begin SUPPLIED DATA
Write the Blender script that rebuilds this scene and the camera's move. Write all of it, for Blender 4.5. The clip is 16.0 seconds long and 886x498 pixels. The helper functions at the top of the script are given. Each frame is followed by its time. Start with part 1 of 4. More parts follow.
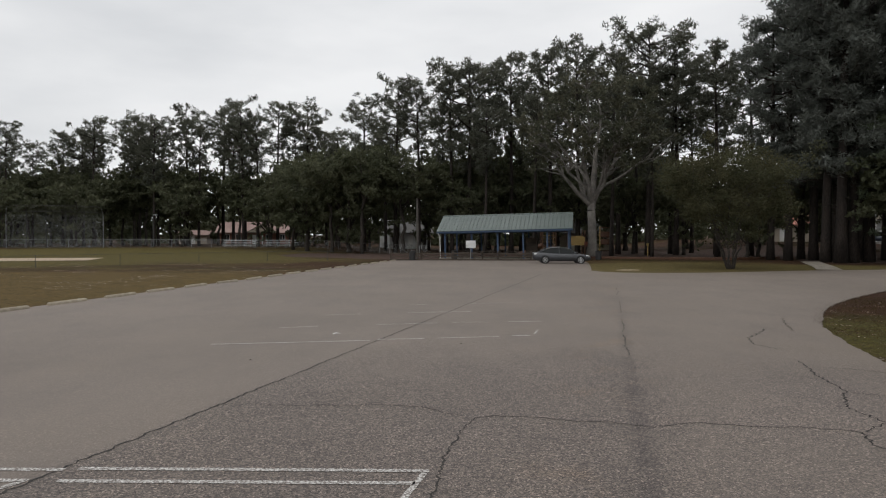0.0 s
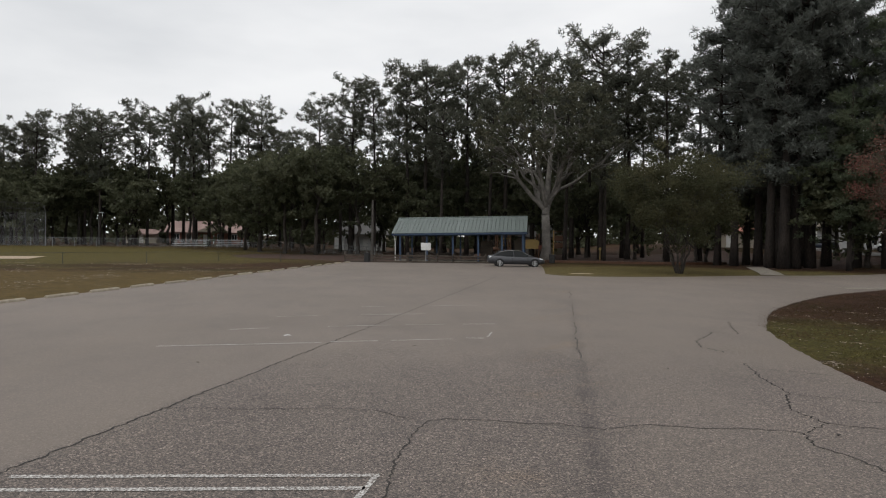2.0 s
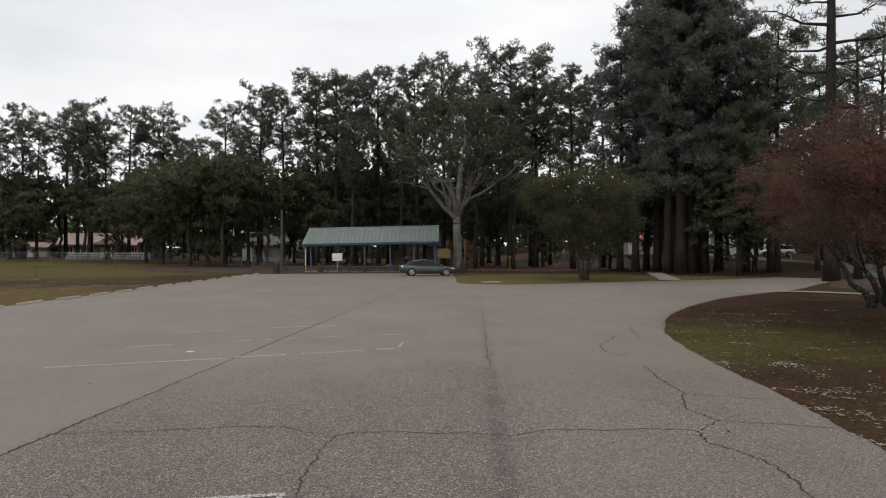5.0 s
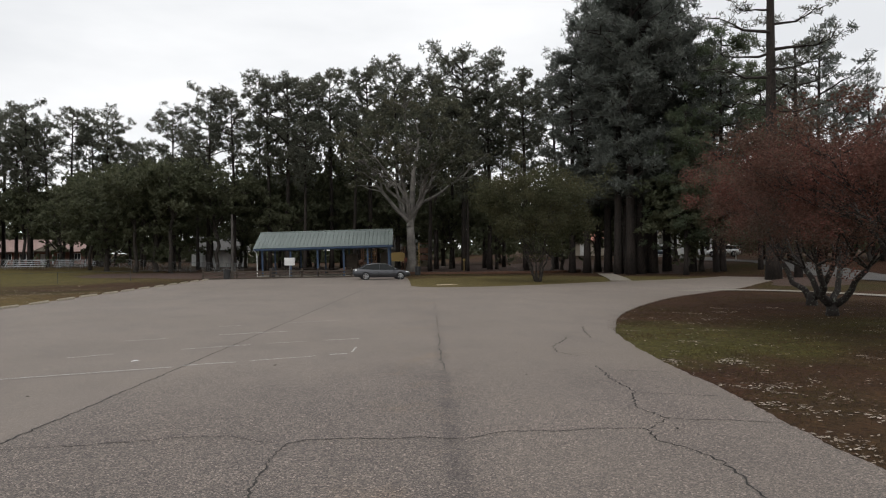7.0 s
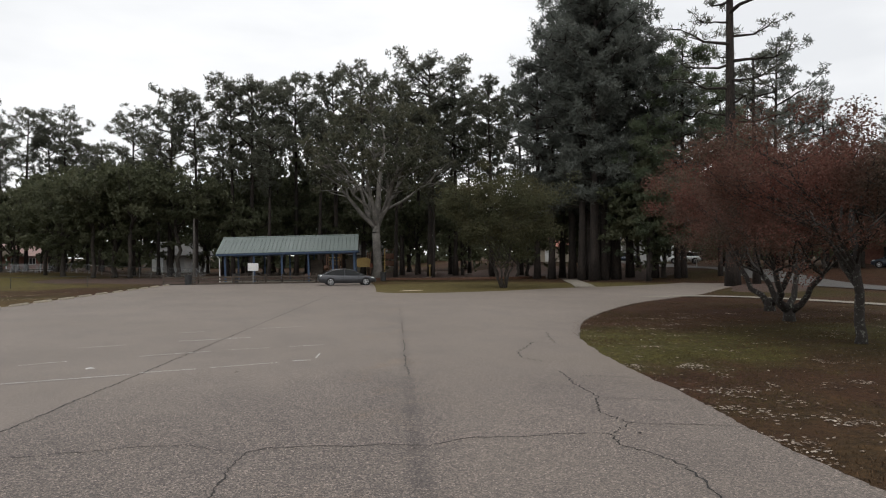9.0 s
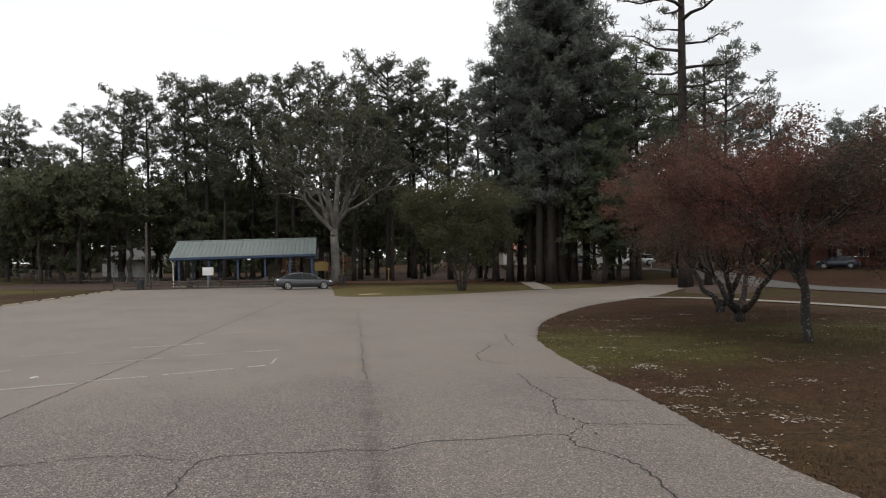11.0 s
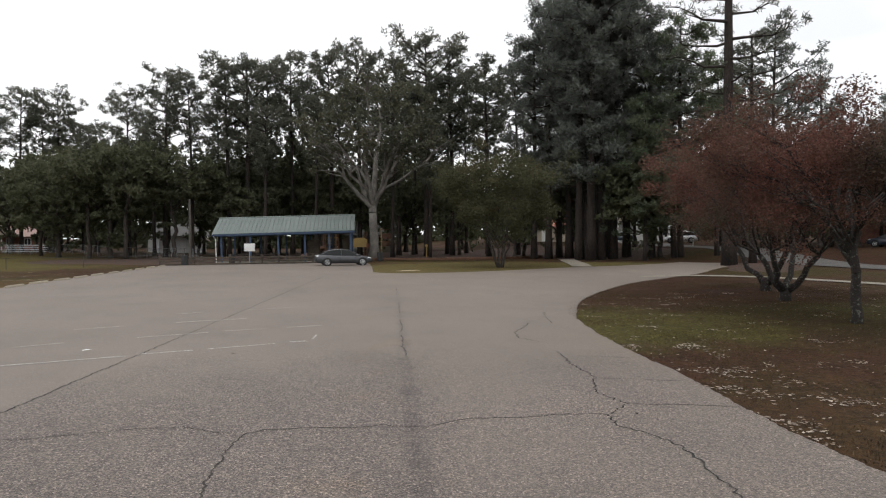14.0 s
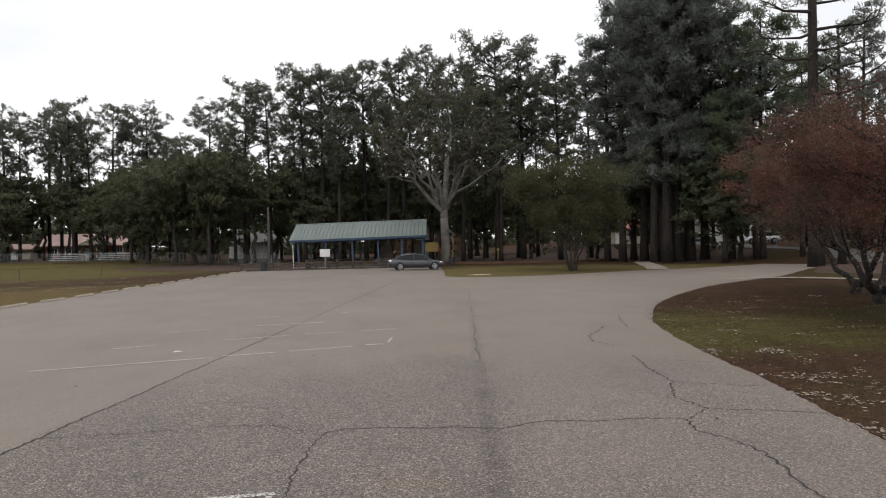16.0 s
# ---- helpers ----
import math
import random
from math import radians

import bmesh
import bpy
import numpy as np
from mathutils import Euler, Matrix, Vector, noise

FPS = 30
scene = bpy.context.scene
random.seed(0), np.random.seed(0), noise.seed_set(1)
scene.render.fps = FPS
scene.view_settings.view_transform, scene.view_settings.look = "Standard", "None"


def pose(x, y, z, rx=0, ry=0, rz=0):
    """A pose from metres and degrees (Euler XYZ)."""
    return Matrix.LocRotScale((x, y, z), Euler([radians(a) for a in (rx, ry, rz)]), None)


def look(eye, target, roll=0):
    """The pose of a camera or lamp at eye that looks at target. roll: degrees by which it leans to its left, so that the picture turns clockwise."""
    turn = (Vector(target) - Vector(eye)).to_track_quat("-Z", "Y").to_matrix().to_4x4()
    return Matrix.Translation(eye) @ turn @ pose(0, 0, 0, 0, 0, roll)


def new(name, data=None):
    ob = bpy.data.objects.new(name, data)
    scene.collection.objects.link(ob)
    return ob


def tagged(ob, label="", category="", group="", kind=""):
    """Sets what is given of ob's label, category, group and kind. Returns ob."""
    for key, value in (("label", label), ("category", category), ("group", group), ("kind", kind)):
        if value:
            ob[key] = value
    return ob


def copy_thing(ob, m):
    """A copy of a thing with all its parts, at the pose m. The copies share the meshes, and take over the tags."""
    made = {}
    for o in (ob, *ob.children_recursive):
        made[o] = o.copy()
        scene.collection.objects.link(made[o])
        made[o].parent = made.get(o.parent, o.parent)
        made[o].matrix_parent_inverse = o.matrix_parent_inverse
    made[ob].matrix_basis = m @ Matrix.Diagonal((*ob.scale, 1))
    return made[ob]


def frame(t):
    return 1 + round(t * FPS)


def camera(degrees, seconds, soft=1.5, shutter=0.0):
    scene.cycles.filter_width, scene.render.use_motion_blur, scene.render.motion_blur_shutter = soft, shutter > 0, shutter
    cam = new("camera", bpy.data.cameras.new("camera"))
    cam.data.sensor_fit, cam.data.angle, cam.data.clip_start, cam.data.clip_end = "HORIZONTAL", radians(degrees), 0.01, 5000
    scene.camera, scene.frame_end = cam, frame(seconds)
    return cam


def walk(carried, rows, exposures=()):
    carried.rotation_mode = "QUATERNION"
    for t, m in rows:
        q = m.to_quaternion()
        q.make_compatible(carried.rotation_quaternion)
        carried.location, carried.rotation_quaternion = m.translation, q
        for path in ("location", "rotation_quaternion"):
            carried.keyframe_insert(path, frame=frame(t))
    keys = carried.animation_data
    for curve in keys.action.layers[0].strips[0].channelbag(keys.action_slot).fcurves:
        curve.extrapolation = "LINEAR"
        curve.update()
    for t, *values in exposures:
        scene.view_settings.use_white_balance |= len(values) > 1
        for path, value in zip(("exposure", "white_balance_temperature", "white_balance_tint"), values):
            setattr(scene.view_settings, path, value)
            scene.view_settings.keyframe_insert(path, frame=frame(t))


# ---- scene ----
cam = camera(65.7, 16.0, soft=1.15)
PATH = [
    (0, (-0.107, -0.328, 2.557), (-0.104, 1.672, 2.516), 0.1),
    (0.5, (-0.101, -0.318, 2.553), (-0.067, 1.682, 2.517), -0.0),
    (1, (-0.087, -0.278, 2.545), (-0.009, 1.72, 2.506), 0.4),
    (1.5, (-0.092, -0.239, 2.542), (0.008, 1.758, 2.497), 0.4),
    (2, (-0.084, -0.236, 2.541), (0.049, 1.759, 2.508), 0.8),
    (2.5, (-0.072, -0.25, 2.545), (0.088, 1.744, 2.516), 0.5),
    (3, (-0.056, -0.255, 2.543), (0.151, 1.734, 2.528), 0.4),
    (3.5, (-0.045, -0.239, 2.548), (0.21, 1.745, 2.54), 0.1),
    (4, (-0.037, -0.243, 2.554), (0.266, 1.733, 2.542), 0.2),
    (6.5, (0.031, -0.186, 2.558), (0.514, 1.754, 2.57), -0.3),
    (7, (0.045, -0.175, 2.554), (0.559, 1.758, 2.56), -0.4),
    (7.5, (0.06, -0.175, 2.552), (0.599, 1.751, 2.564), -0.6),
    (8, (0.065, -0.168, 2.548), (0.624, 1.752, 2.564), -0.4),
    (8.5, (0.076, -0.138, 2.548), (0.661, 1.774, 2.571), -0.4),
    (9, (0.081, -0.119, 2.539), (0.69, 1.786, 2.562), -0.2),
    (11.5, (0.12, -0.085, 2.54), (0.85, 1.776, 2.57), -0.5),
    (12, (0.118, -0.063, 2.548), (0.845, 1.8, 2.544), -0.4),
    (12.5, (0.116, -0.066, 2.548), (0.821, 1.806, 2.536), -0.4),
    (13, (0.119, -0.069, 2.553), (0.809, 1.809, 2.542), -0.3),
    (13.5, (0.111, -0.061, 2.557), (0.784, 1.822, 2.528), -0.3),
    (14, (0.094, -0.054, 2.561), (0.712, 1.848, 2.525), -0.3),
    (14.5, (0.065, -0.074, 2.558), (0.654, 1.837, 2.531), -0.6),
    (15, (0.057, -0.098, 2.56), (0.598, 1.827, 2.533), -0.4),
    (15.5, (0.036, -0.131, 2.563), (0.537, 1.806, 2.555), -0.7),
    (16, (0.023, -0.192, 2.564), (0.441, 1.763, 2.542), -1.0),
]
walk(cam, [(t, look(eye, target, roll)) for t, eye, target, roll in PATH], [(0, -0.24), (4, -0.1), (7, -0.02), (9, 0.04), (12.5, 0.18), (14, 0.25), (15, 0.27), (16, 0.2)])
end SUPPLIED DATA
■ REQUIRED WORK ■
Repeat the data exactly, dropping every picture it holds.

■ ANSWER FOR THE TASK ■
Write the Blender script that rebuilds this scene and the camera's move. Write all of it, for Blender 4.5. The clip is 16.0 seconds long and 886x498 pixels. The helper functions at the top of the script are given. Each frame is followed by its time. Start with part 1 of 4. More parts follow.
0.0 s
2.0 s
5.0 s
7.0 s
9.0 s
11.0 s
14.0 s
16.0 s
# ---- helpers ----
import math
import random
from math import radians

import bmesh
import bpy
import numpy as np
from mathutils import Euler, Matrix, Vector, noise

FPS = 30
scene = bpy.context.scene
random.seed(0), np.random.seed(0), noise.seed_set(1)
scene.render.fps = FPS
scene.view_settings.view_transform, scene.view_settings.look = "Standard", "None"


def pose(x, y, z, rx=0, ry=0, rz=0):
    """A pose from metres and degrees (Euler XYZ)."""
    return Matrix.LocRotScale((x, y, z), Euler([radians(a) for a in (rx, ry, rz)]), None)


def look(eye, target, roll=0):
    """The pose of a camera or lamp at eye that looks at target. roll: degrees by which it leans to its left, so that the picture turns clockwise."""
    turn = (Vector(target) - Vector(eye)).to_track_quat("-Z", "Y").to_matrix().to_4x4()
    return Matrix.Translation(eye) @ turn @ pose(0, 0, 0, 0, 0, roll)


def new(name, data=None):
    ob = bpy.data.objects.new(name, data)
    scene.collection.objects.link(ob)
    return ob


def tagged(ob, label="", category="", group="", kind=""):
    """Sets what is given of ob's label, category, group and kind. Returns ob."""
    for key, value in (("label", label), ("category", category), ("group", group), ("kind", kind)):
        if value:
            ob[key] = value
    return ob


def copy_thing(ob, m):
    """A copy of a thing with all its parts, at the pose m. The copies share the meshes, and take over the tags."""
    made = {}
    for o in (ob, *ob.children_recursive):
        made[o] = o.copy()
        scene.collection.objects.link(made[o])
        made[o].parent = made.get(o.parent, o.parent)
        made[o].matrix_parent_inverse = o.matrix_parent_inverse
    made[ob].matrix_basis = m @ Matrix.Diagonal((*ob.scale, 1))
    return made[ob]


def frame(t):
    return 1 + round(t * FPS)


def camera(degrees, seconds, soft=1.5, shutter=0.0):
    scene.cycles.filter_width, scene.render.use_motion_blur, scene.render.motion_blur_shutter = soft, shutter > 0, shutter
    cam = new("camera", bpy.data.cameras.new("camera"))
    cam.data.sensor_fit, cam.data.angle, cam.data.clip_start, cam.data.clip_end = "HORIZONTAL", radians(degrees), 0.01, 5000
    scene.camera, scene.frame_end = cam, frame(seconds)
    return cam


def walk(carried, rows, exposures=()):
    carried.rotation_mode = "QUATERNION"
    for t, m in rows:
        q = m.to_quaternion()
        q.make_compatible(carried.rotation_quaternion)
        carried.location, carried.rotation_quaternion = m.translation, q
        for path in ("location", "rotation_quaternion"):
            carried.keyframe_insert(path, frame=frame(t))
    keys = carried.animation_data
    for curve in keys.action.layers[0].strips[0].channelbag(keys.action_slot).fcurves:
        curve.extrapolation = "LINEAR"
        curve.update()
    for t, *values in exposures:
        scene.view_settings.use_white_balance |= len(values) > 1
        for path, value in zip(("exposure", "white_balance_temperature", "white_balance_tint"), values):
            setattr(scene.view_settings, path, value)
            scene.view_settings.keyframe_insert(path, frame=frame(t))


# ---- scene ----
cam = camera(65.7, 16.0, soft=1.15)
PATH = [
    (0, (-0.107, -0.328, 2.557), (-0.104, 1.672, 2.516), 0.1),
    (0.5, (-0.101, -0.318, 2.553), (-0.067, 1.682, 2.517), -0.0),
    (1, (-0.087, -0.278, 2.545), (-0.009, 1.72, 2.506), 0.4),
    (1.5, (-0.092, -0.239, 2.542), (0.008, 1.758, 2.497), 0.4),
    (2, (-0.084, -0.236, 2.541), (0.049, 1.759, 2.508), 0.8),
    (2.5, (-0.072, -0.25, 2.545), (0.088, 1.744, 2.516), 0.5),
    (3, (-0.056, -0.255, 2.543), (0.151, 1.734, 2.528), 0.4),
    (3.5, (-0.045, -0.239, 2.548), (0.21, 1.745, 2.54), 0.1),
    (4, (-0.037, -0.243, 2.554), (0.266, 1.733, 2.542), 0.2),
    (6.5, (0.031, -0.186, 2.558), (0.514, 1.754, 2.57), -0.3),
    (7, (0.045, -0.175, 2.554), (0.559, 1.758, 2.56), -0.4),
    (7.5, (0.06, -0.175, 2.552), (0.599, 1.751, 2.564), -0.6),
    (8, (0.065, -0.168, 2.548), (0.624, 1.752, 2.564), -0.4),
    (8.5, (0.076, -0.138, 2.548), (0.661, 1.774, 2.571), -0.4),
    (9, (0.081, -0.119, 2.539), (0.69, 1.786, 2.562), -0.2),
    (11.5, (0.12, -0.085, 2.54), (0.85, 1.776, 2.57), -0.5),
    (12, (0.118, -0.063, 2.548), (0.845, 1.8, 2.544), -0.4),
    (12.5, (0.116, -0.066, 2.548), (0.821, 1.806, 2.536), -0.4),
    (13, (0.119, -0.069, 2.553), (0.809, 1.809, 2.542), -0.3),
    (13.5, (0.111, -0.061, 2.557), (0.784, 1.822, 2.528), -0.3),
    (14, (0.094, -0.054, 2.561), (0.712, 1.848, 2.525), -0.3),
    (14.5, (0.065, -0.074, 2.558), (0.654, 1.837, 2.531), -0.6),
    (15, (0.057, -0.098, 2.56), (0.598, 1.827, 2.533), -0.4),
    (15.5, (0.036, -0.131, 2.563), (0.537, 1.806, 2.555), -0.7),
    (16, (0.023, -0.192, 2.564), (0.441, 1.763, 2.542), -1.0),
]
walk(cam, [(t, look(eye, target, roll)) for t, eye, target, roll in PATH], [(0, -0.24), (4, -0.1), (7, -0.02), (9, 0.04), (12.5, 0.18), (14, 0.25), (15, 0.27), (16, 0.2)])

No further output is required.